For Quint, studying Virgil and his masterwork, “The Aeneid,” remains at the forefront of his scholarship because it is a fundamental text of Western culture and, the Bible apart, the most influential single work of the Western tradition. “Rome was the most lasting political polity of the West, and this was the central poem of that culture,” says Quint.

When it comes to teaching “The Aeneid,” Quint’s aim is for his students to gain an appreciation of the “superb” literature that Virgil created. “I want my students to learn what a really great work of literature does, and the way that this one uses the resources of the past to rethink the present.  It makes us understand how our narratives of history are constructed, how they seek to make sense — and use — of historical events.”

“‘The Aeneid’ is compelling, extraordinarily structured, and complicated, and many different types of patterns emerge from it, including ironic patterns of doubling and reversal,” says Quint. “It is a poem of suffering and deep paradoxes, of tragedy and of lessons to be learned — mostly negative lessons,” he adds. “This poem doesn’t have much in the way of happy endings, whatever Roman grandeur it may forecast. I want students to have a sense of the long cultural history and the lasting power of ‘The Aeneid.’”

David Quint
David Quint

Of his time at Yale as a student, Quint says that it was an “extraordinary time to be a humanist at Yale.” He recites a litany of great scholars, established or on their way to being established, who were on the Yale scene, adding that he had many great teachers and remarkable fellow students — both as an undergraduate and as a graduate. “In that way I was wonderfully prepared for a future career,” says Quint.
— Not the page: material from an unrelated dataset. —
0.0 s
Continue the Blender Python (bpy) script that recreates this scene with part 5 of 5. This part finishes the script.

“The other thing which Yale specialized in and of which I like to think I am a continuing product is a tradition of a close reading of literary texts,” says Quint. “We were taught to read and to keep reading a text until you had exhausted as much as you could of what it was doing. That is something that has been very important to me and which I try to communicate to students.”

The best literature, explains Quint, does not provide single answers. It provides answers that are complicated, contingent, and provisional. “That is why the great works of literature last. One of the functions of literature in our cultural system is to represent the things that we often condemn or want to make marginal. By the very act of representing them, it gives them a voice and allows them to contest a dominant ideology. I want students to become aware of the way in which they are shaped by ideology and the way in which they can try to rethink their lives outside of the messages that our culture is constantly providing for us. We can never escape from that but we can be analytic and critical.”
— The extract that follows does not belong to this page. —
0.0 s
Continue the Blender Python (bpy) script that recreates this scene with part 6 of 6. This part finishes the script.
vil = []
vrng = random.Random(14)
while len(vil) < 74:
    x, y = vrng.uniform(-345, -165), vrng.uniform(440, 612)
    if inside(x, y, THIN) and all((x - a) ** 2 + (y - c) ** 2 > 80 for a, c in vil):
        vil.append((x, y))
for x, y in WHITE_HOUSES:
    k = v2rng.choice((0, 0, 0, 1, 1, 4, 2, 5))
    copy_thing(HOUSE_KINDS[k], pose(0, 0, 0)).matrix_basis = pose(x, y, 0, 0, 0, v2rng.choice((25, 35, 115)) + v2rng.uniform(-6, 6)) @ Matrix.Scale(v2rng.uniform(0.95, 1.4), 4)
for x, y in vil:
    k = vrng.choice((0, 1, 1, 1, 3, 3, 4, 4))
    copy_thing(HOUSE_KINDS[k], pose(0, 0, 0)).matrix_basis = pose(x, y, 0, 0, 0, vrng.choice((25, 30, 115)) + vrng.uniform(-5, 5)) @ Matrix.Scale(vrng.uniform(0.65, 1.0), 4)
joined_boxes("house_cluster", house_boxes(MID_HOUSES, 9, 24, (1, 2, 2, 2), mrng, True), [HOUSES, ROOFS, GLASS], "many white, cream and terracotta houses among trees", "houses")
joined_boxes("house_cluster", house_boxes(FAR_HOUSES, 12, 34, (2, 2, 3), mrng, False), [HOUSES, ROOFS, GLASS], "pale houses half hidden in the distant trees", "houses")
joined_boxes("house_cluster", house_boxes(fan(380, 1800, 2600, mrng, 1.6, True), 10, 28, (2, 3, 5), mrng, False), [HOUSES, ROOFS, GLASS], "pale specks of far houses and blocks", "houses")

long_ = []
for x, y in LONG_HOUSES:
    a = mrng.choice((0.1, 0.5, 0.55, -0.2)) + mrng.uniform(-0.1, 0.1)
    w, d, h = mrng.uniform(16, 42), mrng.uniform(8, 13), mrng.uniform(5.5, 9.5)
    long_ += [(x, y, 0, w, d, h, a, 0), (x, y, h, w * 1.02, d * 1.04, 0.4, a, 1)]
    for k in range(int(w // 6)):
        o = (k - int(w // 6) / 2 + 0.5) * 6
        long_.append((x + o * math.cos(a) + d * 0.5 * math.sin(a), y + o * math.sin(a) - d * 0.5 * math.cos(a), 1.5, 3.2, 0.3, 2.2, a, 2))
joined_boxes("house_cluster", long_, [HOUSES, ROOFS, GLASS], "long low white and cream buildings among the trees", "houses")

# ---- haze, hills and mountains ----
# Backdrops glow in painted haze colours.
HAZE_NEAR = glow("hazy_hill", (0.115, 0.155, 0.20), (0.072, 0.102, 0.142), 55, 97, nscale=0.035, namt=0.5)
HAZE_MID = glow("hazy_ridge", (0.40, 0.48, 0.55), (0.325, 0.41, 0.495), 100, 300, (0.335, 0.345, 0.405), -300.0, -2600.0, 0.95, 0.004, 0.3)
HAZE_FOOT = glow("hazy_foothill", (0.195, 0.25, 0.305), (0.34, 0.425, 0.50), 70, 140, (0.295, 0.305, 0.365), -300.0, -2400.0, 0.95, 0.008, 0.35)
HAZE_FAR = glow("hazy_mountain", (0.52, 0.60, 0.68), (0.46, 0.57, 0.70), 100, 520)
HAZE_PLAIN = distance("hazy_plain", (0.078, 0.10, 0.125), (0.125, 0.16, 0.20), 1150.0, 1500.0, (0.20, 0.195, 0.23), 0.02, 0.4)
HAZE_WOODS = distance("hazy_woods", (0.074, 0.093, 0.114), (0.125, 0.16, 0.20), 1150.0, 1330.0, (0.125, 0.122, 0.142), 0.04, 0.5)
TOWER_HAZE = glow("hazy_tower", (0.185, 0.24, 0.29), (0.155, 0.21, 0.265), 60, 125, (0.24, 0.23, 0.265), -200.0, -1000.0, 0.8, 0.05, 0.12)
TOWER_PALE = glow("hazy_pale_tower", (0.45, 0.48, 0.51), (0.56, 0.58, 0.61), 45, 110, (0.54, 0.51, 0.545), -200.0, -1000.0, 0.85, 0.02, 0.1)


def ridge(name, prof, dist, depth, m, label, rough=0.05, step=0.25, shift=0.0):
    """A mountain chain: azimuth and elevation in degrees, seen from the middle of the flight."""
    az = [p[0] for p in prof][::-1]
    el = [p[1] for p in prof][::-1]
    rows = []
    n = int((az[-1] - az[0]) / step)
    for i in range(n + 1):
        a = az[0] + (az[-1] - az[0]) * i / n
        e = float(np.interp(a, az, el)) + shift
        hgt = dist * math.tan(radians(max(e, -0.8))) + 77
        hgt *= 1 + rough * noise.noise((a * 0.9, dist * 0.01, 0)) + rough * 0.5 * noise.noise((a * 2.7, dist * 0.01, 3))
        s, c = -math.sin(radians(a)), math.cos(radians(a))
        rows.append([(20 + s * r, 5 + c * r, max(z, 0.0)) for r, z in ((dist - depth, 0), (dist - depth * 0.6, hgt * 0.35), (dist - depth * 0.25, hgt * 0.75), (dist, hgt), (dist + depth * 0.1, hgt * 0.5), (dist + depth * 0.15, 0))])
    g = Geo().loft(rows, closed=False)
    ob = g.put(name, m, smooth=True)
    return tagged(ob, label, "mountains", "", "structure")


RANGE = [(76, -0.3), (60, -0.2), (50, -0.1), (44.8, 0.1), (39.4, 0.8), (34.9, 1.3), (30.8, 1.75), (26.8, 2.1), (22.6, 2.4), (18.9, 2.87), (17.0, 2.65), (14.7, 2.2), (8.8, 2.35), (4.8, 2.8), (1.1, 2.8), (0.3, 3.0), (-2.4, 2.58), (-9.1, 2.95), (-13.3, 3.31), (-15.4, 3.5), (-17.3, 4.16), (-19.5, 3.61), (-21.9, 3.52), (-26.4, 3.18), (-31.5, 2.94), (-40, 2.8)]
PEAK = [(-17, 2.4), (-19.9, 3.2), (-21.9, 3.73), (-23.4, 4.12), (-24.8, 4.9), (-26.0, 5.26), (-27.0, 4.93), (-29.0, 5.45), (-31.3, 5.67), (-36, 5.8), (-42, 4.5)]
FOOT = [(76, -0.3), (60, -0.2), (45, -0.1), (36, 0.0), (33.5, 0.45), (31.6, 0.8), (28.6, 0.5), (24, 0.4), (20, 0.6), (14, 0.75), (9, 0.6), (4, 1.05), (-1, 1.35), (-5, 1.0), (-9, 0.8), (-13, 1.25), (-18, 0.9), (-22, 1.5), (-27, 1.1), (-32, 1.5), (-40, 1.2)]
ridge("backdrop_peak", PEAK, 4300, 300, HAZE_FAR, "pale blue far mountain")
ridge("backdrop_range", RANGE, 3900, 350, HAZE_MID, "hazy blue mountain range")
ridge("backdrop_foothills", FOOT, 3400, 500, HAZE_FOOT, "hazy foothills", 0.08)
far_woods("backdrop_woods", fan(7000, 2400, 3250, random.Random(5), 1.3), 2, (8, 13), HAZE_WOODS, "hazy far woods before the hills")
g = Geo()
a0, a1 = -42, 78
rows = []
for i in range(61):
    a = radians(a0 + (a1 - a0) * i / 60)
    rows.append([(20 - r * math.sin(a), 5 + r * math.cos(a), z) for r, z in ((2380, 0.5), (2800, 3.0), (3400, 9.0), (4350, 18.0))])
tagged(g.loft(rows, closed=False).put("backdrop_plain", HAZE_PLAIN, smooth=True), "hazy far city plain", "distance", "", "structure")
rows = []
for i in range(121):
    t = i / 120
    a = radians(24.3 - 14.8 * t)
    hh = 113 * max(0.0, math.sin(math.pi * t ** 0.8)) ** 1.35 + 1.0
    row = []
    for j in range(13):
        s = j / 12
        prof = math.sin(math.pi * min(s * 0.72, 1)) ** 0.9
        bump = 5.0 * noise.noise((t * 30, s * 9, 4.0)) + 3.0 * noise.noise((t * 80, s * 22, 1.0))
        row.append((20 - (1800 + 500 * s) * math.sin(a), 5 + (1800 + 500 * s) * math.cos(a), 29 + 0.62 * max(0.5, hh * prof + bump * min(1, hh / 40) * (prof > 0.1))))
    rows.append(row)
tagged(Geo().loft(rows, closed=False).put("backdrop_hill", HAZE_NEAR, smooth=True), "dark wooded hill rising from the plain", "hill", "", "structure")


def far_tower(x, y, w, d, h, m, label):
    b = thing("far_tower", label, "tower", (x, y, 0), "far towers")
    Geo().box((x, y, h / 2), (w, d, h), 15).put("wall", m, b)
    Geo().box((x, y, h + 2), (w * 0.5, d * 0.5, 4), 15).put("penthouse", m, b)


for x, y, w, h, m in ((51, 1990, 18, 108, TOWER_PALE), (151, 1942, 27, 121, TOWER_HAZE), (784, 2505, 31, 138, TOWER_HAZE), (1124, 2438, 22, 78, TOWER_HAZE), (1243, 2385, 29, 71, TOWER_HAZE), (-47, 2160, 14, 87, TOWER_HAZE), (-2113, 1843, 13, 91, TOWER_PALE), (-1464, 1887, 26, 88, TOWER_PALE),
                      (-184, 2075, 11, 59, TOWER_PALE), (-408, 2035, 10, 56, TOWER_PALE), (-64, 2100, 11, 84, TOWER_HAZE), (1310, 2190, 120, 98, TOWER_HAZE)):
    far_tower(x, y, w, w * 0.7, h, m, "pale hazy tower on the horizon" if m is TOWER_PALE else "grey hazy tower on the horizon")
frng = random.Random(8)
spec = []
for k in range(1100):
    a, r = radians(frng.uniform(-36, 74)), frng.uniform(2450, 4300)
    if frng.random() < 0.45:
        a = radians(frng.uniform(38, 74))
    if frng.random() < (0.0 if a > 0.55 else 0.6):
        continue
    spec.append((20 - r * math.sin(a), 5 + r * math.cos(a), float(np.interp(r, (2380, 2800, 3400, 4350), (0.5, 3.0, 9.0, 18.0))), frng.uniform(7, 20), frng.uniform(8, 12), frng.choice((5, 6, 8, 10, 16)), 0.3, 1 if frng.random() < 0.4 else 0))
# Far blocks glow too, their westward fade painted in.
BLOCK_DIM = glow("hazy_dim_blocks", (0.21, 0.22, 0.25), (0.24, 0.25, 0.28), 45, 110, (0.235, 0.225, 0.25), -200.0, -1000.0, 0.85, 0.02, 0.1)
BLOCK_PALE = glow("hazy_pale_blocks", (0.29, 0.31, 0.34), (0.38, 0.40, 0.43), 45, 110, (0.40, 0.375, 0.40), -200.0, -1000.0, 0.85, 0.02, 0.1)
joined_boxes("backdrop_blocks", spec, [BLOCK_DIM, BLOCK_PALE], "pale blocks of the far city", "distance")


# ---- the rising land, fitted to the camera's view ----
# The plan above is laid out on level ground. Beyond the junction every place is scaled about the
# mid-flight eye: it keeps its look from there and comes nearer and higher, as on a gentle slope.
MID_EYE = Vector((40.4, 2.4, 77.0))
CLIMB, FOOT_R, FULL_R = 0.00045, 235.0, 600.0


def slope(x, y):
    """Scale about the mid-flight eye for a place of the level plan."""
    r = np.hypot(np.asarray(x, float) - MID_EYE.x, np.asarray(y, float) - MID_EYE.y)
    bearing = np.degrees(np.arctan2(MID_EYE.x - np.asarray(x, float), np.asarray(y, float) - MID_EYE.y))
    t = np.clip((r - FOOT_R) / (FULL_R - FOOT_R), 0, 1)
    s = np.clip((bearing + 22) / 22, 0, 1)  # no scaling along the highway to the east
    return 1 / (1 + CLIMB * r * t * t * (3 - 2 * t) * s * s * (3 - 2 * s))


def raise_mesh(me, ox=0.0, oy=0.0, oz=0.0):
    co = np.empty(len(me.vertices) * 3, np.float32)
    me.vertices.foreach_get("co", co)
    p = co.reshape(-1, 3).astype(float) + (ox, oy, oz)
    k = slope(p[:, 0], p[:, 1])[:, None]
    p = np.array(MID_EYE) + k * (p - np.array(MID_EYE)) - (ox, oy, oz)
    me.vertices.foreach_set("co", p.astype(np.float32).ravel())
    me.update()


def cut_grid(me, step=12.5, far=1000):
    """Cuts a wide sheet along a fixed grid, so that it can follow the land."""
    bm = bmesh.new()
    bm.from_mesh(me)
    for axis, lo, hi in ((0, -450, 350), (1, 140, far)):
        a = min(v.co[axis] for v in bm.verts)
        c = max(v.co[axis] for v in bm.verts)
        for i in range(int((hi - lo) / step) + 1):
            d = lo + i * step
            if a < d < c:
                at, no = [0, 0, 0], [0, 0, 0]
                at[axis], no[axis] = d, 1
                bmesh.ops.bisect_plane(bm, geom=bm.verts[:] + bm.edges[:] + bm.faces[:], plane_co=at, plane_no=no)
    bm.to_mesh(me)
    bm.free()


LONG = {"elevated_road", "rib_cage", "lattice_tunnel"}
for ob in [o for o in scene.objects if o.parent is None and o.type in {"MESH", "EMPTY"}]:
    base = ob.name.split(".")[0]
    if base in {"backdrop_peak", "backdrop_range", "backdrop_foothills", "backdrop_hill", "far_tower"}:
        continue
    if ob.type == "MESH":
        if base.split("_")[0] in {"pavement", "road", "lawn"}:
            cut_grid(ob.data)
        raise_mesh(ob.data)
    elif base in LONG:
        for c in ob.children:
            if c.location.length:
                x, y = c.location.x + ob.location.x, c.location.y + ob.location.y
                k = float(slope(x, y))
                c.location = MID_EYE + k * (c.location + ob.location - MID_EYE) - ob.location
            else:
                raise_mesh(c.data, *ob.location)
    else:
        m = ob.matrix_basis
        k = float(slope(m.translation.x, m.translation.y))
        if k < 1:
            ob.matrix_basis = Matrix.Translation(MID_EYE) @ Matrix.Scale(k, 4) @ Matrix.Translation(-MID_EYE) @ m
I want my students to learn what a really great work of literature does.
David Quint

For Quint, there have been many high points during his 27-year career as an educator at Yale. Among them is “when the little light bulb goes off and when you see the student’s face light up.” Also, he says, “when my students get my jokes.”

Foremost, says Quint, is when his students say something striking that has never occurred to him before. “Students will say something that makes me have to shift the way that I’ve been looking at a literary text,” he says. “That happens a great deal — both at a micro level and also at a much larger level.”

Quint’s hope for his students is that they be empowered to have exactly those kinds of experiences in the classroom, and that when they do, they suddenly have their perspective of the world change. “This is what the experience of learning and education is. I’m not so interested in a doctrine or a dogma. What I am interested in is having my students be constantly open and receptive to the possibilities of things that I haven’t previously thought of. In fact, there are many things that I haven’t thought of and it’s fun to start thinking about them with my students,” says Quint.

While studying early works of literature, Quint wants his students “to see that the past has its own terms — that they are not ours — and the future will have their terms — which will not be ours — and that the present is not the measure of everything. That we are going to look quaint and odd rather quickly, and that one must have a sense of history and a sense that things as they are now are not what they were once, for better and for worse, and they are not as they will be in the future, for better and for worse.

“The real hubris,” says Quint, “is thinking you fully know the answers.”